## START GIVEN INFORMATION

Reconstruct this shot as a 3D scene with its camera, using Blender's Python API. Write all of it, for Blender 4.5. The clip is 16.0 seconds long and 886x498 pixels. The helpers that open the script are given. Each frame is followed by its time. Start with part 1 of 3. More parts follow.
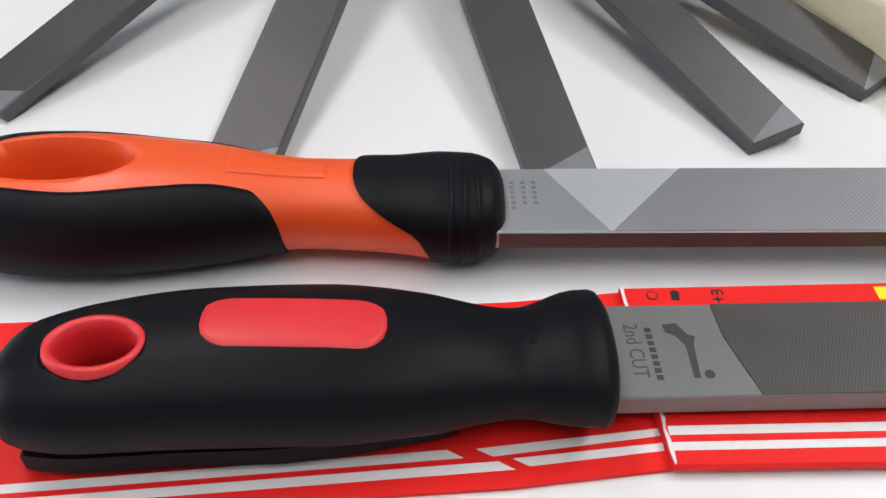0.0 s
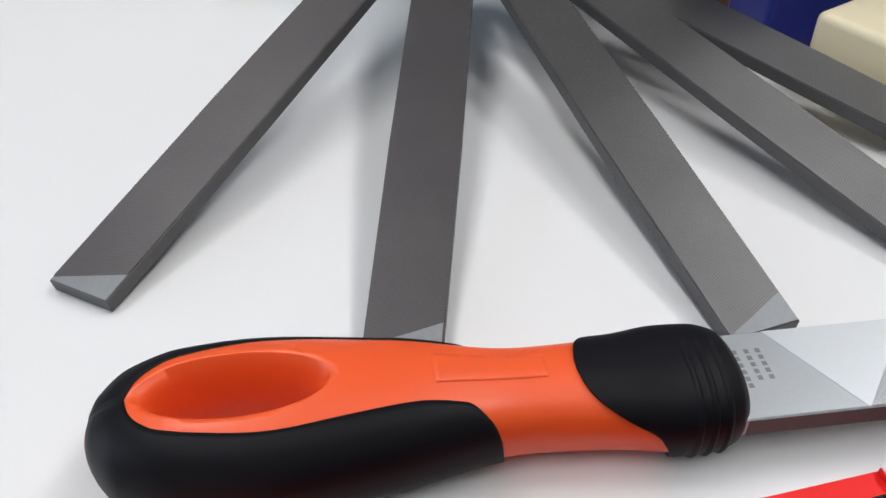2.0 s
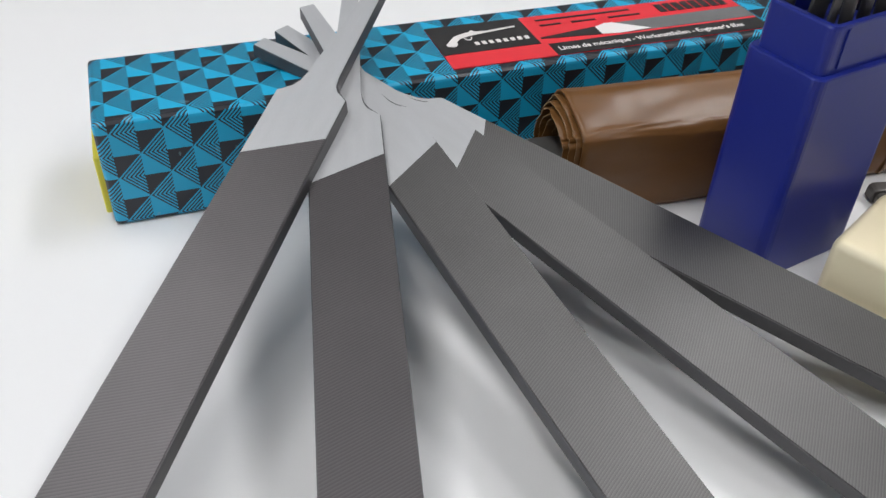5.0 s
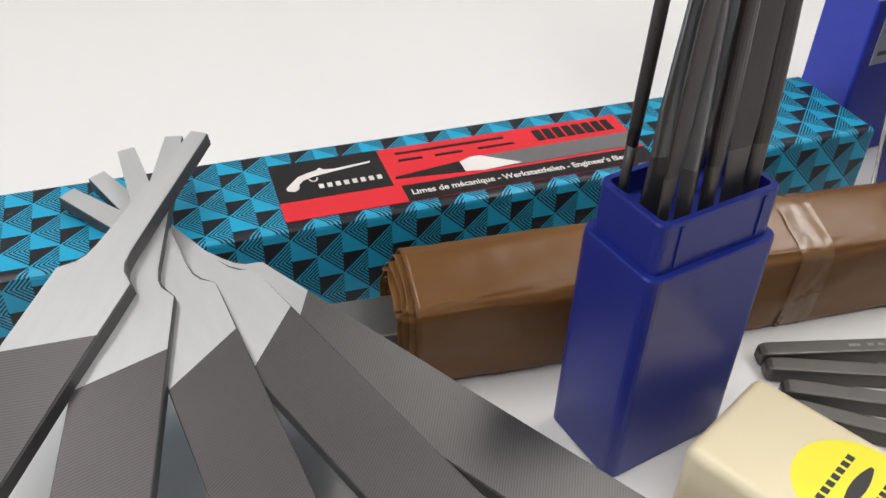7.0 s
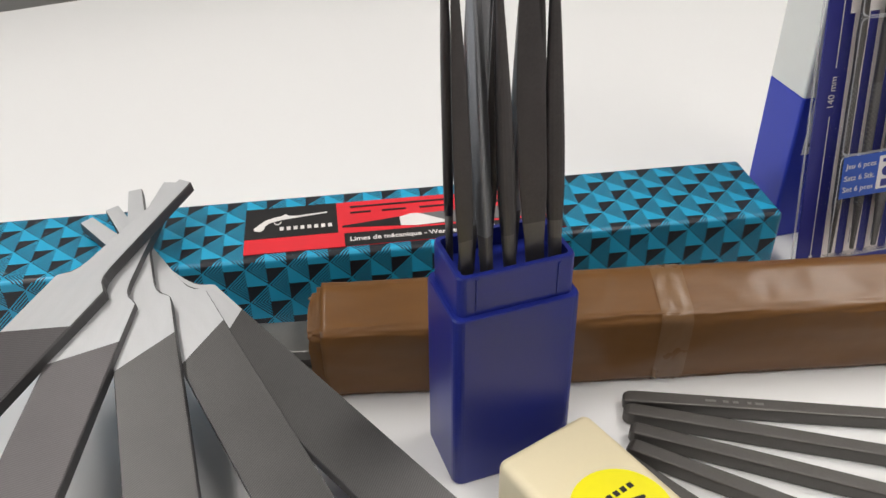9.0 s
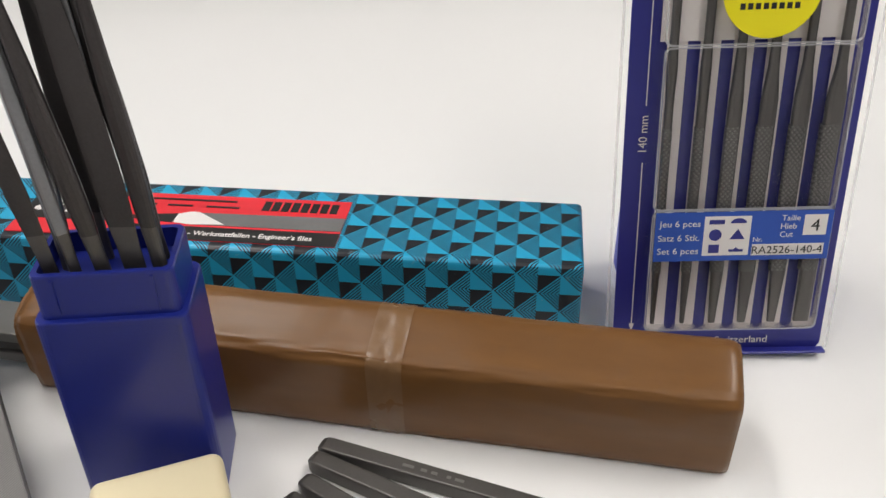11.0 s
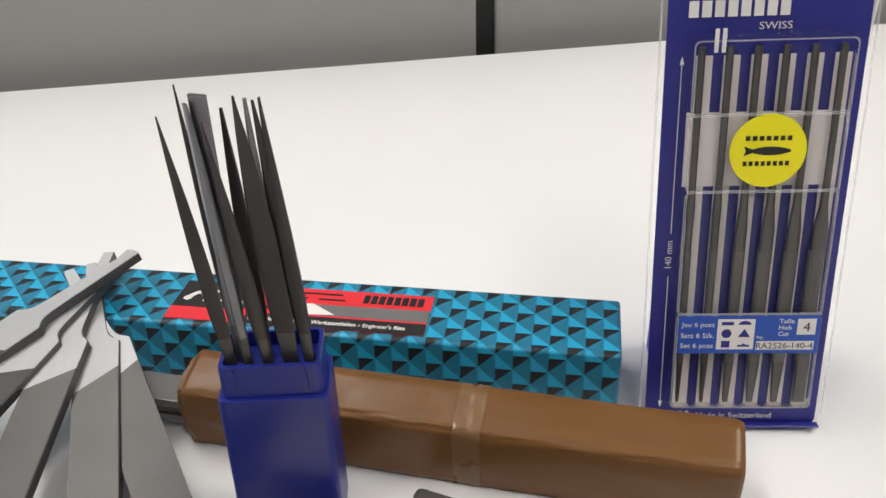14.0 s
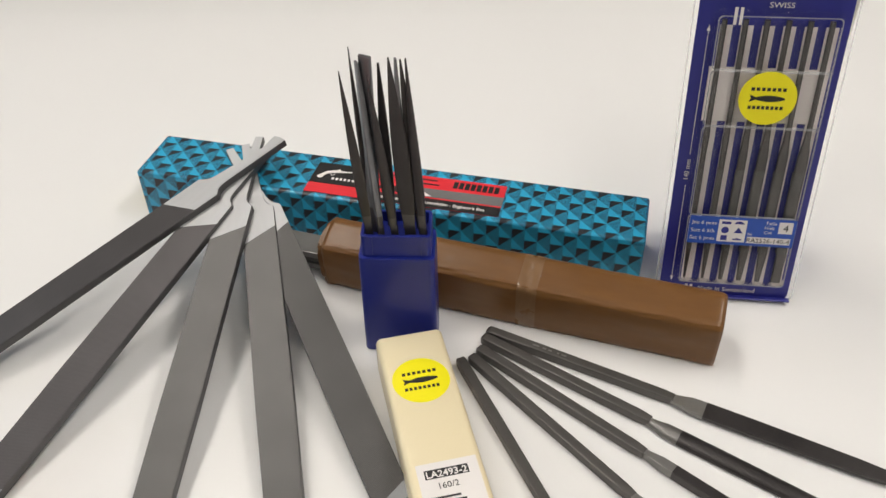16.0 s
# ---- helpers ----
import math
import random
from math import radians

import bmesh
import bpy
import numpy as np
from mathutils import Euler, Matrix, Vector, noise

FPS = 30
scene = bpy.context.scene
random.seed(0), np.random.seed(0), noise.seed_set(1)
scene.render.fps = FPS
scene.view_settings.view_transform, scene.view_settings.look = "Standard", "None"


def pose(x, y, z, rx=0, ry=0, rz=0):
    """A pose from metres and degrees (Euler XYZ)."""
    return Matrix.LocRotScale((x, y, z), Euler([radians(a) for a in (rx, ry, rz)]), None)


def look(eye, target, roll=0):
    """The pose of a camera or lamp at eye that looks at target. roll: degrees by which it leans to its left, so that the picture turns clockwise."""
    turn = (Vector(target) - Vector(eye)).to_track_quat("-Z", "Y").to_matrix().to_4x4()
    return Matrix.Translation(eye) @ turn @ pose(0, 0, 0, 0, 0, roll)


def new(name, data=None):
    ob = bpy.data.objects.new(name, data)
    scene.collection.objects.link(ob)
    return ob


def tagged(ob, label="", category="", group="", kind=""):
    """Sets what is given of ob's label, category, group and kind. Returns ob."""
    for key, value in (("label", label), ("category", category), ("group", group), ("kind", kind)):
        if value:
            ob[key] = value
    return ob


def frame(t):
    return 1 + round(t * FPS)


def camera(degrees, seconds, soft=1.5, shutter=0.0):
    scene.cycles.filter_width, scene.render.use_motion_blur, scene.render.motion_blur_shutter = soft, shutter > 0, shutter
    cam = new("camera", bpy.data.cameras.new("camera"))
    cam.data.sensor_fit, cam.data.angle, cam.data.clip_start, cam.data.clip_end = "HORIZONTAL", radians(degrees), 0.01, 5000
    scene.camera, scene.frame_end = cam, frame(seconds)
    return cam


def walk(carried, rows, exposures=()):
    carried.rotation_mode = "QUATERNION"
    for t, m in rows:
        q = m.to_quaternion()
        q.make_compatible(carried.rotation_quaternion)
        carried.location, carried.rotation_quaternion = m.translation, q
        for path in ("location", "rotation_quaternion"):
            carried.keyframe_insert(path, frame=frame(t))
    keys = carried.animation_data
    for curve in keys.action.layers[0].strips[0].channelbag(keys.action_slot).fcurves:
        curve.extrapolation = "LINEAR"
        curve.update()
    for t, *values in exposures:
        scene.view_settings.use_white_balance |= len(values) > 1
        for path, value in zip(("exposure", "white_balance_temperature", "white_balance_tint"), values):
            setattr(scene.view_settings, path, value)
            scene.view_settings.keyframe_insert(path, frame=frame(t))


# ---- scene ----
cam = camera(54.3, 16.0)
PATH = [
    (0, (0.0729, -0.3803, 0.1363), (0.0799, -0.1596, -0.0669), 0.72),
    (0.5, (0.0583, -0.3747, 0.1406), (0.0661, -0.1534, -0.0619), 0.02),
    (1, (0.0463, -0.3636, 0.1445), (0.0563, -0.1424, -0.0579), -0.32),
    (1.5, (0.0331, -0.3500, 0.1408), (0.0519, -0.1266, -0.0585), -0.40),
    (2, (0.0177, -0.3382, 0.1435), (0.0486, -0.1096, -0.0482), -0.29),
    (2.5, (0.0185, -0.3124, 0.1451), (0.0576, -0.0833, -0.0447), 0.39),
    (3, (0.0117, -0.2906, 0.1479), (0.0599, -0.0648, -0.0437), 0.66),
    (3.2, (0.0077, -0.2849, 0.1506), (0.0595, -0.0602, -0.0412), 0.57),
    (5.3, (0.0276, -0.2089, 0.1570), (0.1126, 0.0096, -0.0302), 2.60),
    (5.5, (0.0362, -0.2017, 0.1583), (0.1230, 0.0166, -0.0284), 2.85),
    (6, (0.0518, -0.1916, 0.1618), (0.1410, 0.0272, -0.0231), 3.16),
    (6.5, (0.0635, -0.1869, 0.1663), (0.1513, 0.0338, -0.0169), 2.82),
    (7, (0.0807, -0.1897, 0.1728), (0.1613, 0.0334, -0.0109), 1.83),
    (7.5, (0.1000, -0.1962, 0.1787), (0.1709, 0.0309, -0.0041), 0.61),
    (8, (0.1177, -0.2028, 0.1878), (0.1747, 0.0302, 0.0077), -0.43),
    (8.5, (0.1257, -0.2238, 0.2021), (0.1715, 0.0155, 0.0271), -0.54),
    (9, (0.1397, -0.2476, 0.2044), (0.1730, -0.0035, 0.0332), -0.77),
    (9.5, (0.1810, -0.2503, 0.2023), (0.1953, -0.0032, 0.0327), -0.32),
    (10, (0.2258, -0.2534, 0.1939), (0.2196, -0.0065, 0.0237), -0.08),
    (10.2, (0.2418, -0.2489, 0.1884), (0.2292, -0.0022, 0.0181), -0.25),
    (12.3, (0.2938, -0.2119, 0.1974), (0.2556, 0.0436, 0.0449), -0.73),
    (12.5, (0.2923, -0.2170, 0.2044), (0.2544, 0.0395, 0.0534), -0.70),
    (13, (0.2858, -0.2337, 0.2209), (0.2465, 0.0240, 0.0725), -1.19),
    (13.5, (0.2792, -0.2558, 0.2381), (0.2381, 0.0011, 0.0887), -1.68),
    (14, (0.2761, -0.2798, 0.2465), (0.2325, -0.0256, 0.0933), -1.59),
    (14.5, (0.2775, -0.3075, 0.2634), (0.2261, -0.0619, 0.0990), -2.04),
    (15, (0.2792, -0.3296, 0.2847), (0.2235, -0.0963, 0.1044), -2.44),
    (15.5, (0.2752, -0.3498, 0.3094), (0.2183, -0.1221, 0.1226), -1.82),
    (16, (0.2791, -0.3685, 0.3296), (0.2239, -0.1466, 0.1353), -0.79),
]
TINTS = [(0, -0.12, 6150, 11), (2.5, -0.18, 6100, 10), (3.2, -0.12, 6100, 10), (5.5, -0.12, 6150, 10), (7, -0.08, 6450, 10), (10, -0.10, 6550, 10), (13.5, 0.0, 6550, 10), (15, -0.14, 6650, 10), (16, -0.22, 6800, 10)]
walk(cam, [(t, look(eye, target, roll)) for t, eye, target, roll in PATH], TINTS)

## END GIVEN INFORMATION

» TASK DIRECTIONS: Copy the data exactly. Any picture it contains is to be omitted.

» REPLY TO THE TASK:
Reconstruct this shot as a 3D scene with its camera, using Blender's Python API. Write all of it, for Blender 4.5. The clip is 16.0 seconds long and 886x498 pixels. The helpers that open the script are given. Each frame is followed by its time. Start with part 1 of 3. More parts follow.
0.0 s
2.0 s
5.0 s
7.0 s
9.0 s
11.0 s
14.0 s
16.0 s
# ---- helpers ----
import math
import random
from math import radians

import bmesh
import bpy
import numpy as np
from mathutils import Euler, Matrix, Vector, noise

FPS = 30
scene = bpy.context.scene
random.seed(0), np.random.seed(0), noise.seed_set(1)
scene.render.fps = FPS
scene.view_settings.view_transform, scene.view_settings.look = "Standard", "None"


def pose(x, y, z, rx=0, ry=0, rz=0):
    """A pose from metres and degrees (Euler XYZ)."""
    return Matrix.LocRotScale((x, y, z), Euler([radians(a) for a in (rx, ry, rz)]), None)


def look(eye, target, roll=0):
    """The pose of a camera or lamp at eye that looks at target. roll: degrees by which it leans to its left, so that the picture turns clockwise."""
    turn = (Vector(target) - Vector(eye)).to_track_quat("-Z", "Y").to_matrix().to_4x4()
    return Matrix.Translation(eye) @ turn @ pose(0, 0, 0, 0, 0, roll)


def new(name, data=None):
    ob = bpy.data.objects.new(name, data)
    scene.collection.objects.link(ob)
    return ob


def tagged(ob, label="", category="", group="", kind=""):
    """Sets what is given of ob's label, category, group and kind. Returns ob."""
    for key, value in (("label", label), ("category", category), ("group", group), ("kind", kind)):
        if value:
            ob[key] = value
    return ob


def frame(t):
    return 1 + round(t * FPS)


def camera(degrees, seconds, soft=1.5, shutter=0.0):
    scene.cycles.filter_width, scene.render.use_motion_blur, scene.render.motion_blur_shutter = soft, shutter > 0, shutter
    cam = new("camera", bpy.data.cameras.new("camera"))
    cam.data.sensor_fit, cam.data.angle, cam.data.clip_start, cam.data.clip_end = "HORIZONTAL", radians(degrees), 0.01, 5000
    scene.camera, scene.frame_end = cam, frame(seconds)
    return cam


def walk(carried, rows, exposures=()):
    carried.rotation_mode = "QUATERNION"
    for t, m in rows:
        q = m.to_quaternion()
        q.make_compatible(carried.rotation_quaternion)
        carried.location, carried.rotation_quaternion = m.translation, q
        for path in ("location", "rotation_quaternion"):
            carried.keyframe_insert(path, frame=frame(t))
    keys = carried.animation_data
    for curve in keys.action.layers[0].strips[0].channelbag(keys.action_slot).fcurves:
        curve.extrapolation = "LINEAR"
        curve.update()
    for t, *values in exposures:
        scene.view_settings.use_white_balance |= len(values) > 1
        for path, value in zip(("exposure", "white_balance_temperature", "white_balance_tint"), values):
            setattr(scene.view_settings, path, value)
            scene.view_settings.keyframe_insert(path, frame=frame(t))


# ---- scene ----
cam = camera(54.3, 16.0)
PATH = [
    (0, (0.0729, -0.3803, 0.1363), (0.0799, -0.1596, -0.0669), 0.72),
    (0.5, (0.0583, -0.3747, 0.1406), (0.0661, -0.1534, -0.0619), 0.02),
    (1, (0.0463, -0.3636, 0.1445), (0.0563, -0.1424, -0.0579), -0.32),
    (1.5, (0.0331, -0.3500, 0.1408), (0.0519, -0.1266, -0.0585), -0.40),
    (2, (0.0177, -0.3382, 0.1435), (0.0486, -0.1096, -0.0482), -0.29),
    (2.5, (0.0185, -0.3124, 0.1451), (0.0576, -0.0833, -0.0447), 0.39),
    (3, (0.0117, -0.2906, 0.1479), (0.0599, -0.0648, -0.0437), 0.66),
    (3.2, (0.0077, -0.2849, 0.1506), (0.0595, -0.0602, -0.0412), 0.57),
    (5.3, (0.0276, -0.2089, 0.1570), (0.1126, 0.0096, -0.0302), 2.60),
    (5.5, (0.0362, -0.2017, 0.1583), (0.1230, 0.0166, -0.0284), 2.85),
    (6, (0.0518, -0.1916, 0.1618), (0.1410, 0.0272, -0.0231), 3.16),
    (6.5, (0.0635, -0.1869, 0.1663), (0.1513, 0.0338, -0.0169), 2.82),
    (7, (0.0807, -0.1897, 0.1728), (0.1613, 0.0334, -0.0109), 1.83),
    (7.5, (0.1000, -0.1962, 0.1787), (0.1709, 0.0309, -0.0041), 0.61),
    (8, (0.1177, -0.2028, 0.1878), (0.1747, 0.0302, 0.0077), -0.43),
    (8.5, (0.1257, -0.2238, 0.2021), (0.1715, 0.0155, 0.0271), -0.54),
    (9, (0.1397, -0.2476, 0.2044), (0.1730, -0.0035, 0.0332), -0.77),
    (9.5, (0.1810, -0.2503, 0.2023), (0.1953, -0.0032, 0.0327), -0.32),
    (10, (0.2258, -0.2534, 0.1939), (0.2196, -0.0065, 0.0237), -0.08),
    (10.2, (0.2418, -0.2489, 0.1884), (0.2292, -0.0022, 0.0181), -0.25),
    (12.3, (0.2938, -0.2119, 0.1974), (0.2556, 0.0436, 0.0449), -0.73),
    (12.5, (0.2923, -0.2170, 0.2044), (0.2544, 0.0395, 0.0534), -0.70),
    (13, (0.2858, -0.2337, 0.2209), (0.2465, 0.0240, 0.0725), -1.19),
    (13.5, (0.2792, -0.2558, 0.2381), (0.2381, 0.0011, 0.0887), -1.68),
    (14, (0.2761, -0.2798, 0.2465), (0.2325, -0.0256, 0.0933), -1.59),
    (14.5, (0.2775, -0.3075, 0.2634), (0.2261, -0.0619, 0.0990), -2.04),
    (15, (0.2792, -0.3296, 0.2847), (0.2235, -0.0963, 0.1044), -2.44),
    (15.5, (0.2752, -0.3498, 0.3094), (0.2183, -0.1221, 0.1226), -1.82),
    (16, (0.2791, -0.3685, 0.3296), (0.2239, -0.1466, 0.1353), -0.79),
]
TINTS = [(0, -0.12, 6150, 11), (2.5, -0.18, 6100, 10), (3.2, -0.12, 6100, 10), (5.5, -0.12, 6150, 10), (7, -0.08, 6450, 10), (10, -0.10, 6550, 10), (13.5, 0.0, 6550, 10), (15, -0.14, 6650, 10), (16, -0.22, 6800, 10)]
walk(cam, [(t, look(eye, target, roll)) for t, eye, target, roll in PATH], TINTS)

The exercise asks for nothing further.